Non-status is popular among both the self-employed and people who have varied income streams, where the income seen on paper may not necessarily be a true reflection of what they can actually afford. Although non-status customers often do not want to disclose their income for tax reasons, Boulger says that having the choice to withhold information can reduce the risk of false information being supplied on application forms. ‘Non-status deals can be very useful for clients who do not want to state their income because of issues with the Inland Revenue. There are clients who have an income from a variety of sources who may be more reluctant to put them down. I would never encourage a client to lie on their application form, so the non-status route can be useful in that respect,’ he says.
With the self-employed and multiple worker groups set to grow even further, the amount of borrowers that need more flexible mortgage criteria will become even harder for lenders to ignore. As new players enter this lucrative market, it seems inevitable that they will have to enter with tightened definitions in order to safeguard the added risk. But, as can be seen with specialist lenders that have established themselves in the market, once a firm client base is secured and underwriters have the expertise and experience to transact higher risk business, definitions can be broadened.
So what does the future hold for self-cert definitions? According to Boulger, barriers are already being torn down. ‘The market has definitely seen an easing of criteria for self-cert customers such as increased LTVs and higher maximum loans, which has given more choice for borrowers,’ he says.
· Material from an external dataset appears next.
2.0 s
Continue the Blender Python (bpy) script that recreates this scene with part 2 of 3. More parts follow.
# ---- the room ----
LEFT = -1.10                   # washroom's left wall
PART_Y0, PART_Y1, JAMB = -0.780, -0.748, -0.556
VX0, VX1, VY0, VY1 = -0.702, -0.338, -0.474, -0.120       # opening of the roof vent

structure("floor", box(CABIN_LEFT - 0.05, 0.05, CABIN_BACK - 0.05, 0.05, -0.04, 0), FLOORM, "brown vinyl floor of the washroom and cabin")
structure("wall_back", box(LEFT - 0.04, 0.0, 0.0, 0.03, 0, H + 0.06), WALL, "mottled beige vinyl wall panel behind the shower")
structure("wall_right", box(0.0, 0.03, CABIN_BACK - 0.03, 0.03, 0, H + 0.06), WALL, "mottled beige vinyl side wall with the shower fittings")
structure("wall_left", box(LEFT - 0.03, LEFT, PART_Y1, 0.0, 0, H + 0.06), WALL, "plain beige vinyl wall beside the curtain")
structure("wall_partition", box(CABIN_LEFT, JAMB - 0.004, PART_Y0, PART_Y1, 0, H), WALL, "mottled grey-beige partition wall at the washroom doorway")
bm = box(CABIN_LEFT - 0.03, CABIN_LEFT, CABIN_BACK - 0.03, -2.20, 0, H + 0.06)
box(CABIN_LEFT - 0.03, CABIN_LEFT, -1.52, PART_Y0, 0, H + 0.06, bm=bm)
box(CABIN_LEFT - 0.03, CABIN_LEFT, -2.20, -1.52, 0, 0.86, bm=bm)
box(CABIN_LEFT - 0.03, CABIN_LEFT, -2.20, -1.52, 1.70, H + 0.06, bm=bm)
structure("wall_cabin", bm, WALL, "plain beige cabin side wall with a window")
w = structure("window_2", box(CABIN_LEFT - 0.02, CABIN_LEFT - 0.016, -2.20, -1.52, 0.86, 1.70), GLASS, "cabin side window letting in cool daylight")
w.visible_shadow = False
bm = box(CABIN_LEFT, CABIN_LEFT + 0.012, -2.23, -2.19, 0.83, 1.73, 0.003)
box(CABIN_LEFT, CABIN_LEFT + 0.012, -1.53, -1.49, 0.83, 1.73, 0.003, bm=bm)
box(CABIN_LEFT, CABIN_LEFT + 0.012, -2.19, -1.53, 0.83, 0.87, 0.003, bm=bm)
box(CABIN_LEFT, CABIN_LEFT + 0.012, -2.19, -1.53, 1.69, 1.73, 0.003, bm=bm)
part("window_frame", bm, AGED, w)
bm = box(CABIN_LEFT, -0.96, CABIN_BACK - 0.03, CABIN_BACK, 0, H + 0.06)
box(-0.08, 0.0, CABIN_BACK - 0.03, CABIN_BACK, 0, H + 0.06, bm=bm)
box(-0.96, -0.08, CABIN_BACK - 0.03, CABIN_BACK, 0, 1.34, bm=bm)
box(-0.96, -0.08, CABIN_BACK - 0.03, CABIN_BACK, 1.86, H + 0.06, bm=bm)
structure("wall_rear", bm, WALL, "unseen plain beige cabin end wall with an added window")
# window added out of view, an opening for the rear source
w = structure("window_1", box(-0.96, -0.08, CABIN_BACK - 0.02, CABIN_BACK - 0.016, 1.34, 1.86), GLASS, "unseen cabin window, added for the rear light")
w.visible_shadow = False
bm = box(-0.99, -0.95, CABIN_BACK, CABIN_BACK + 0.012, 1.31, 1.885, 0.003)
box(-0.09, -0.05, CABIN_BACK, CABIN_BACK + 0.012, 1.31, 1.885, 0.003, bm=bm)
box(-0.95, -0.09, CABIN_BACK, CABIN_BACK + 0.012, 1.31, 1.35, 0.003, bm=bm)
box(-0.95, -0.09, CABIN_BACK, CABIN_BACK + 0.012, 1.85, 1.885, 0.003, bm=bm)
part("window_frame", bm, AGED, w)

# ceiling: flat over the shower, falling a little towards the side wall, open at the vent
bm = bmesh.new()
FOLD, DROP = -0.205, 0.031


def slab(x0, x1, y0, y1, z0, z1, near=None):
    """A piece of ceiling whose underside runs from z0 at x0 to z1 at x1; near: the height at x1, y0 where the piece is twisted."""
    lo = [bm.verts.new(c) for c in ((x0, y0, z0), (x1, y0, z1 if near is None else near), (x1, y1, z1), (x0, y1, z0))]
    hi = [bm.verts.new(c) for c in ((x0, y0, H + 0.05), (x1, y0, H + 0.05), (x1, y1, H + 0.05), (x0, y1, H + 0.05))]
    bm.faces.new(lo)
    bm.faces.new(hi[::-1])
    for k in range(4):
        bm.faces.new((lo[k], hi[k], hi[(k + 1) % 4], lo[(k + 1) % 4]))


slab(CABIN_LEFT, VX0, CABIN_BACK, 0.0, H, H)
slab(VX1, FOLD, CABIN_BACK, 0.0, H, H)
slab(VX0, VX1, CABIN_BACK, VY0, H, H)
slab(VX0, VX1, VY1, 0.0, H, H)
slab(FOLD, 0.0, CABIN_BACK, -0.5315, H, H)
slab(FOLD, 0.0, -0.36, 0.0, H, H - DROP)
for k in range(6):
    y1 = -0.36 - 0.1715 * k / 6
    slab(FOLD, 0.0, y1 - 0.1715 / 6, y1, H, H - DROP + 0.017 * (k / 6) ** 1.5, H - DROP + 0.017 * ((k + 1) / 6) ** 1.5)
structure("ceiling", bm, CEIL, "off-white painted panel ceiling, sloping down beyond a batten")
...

As definitions look set to continue to vary between lenders, it seems that advisers will have to stay on their toes in order to match the best products with the increasingly diverse needs of their clients.
Mainstream lenders tend to offer lower LTVs and require extensive evidence of income for self-cert mortgages.
Specialist lenders offer higher LTVs and require minimal supporting evidence for self-cert cases.
Applicants do not have to state their income for non-status mortgages, but will have to put down a hefty deposit.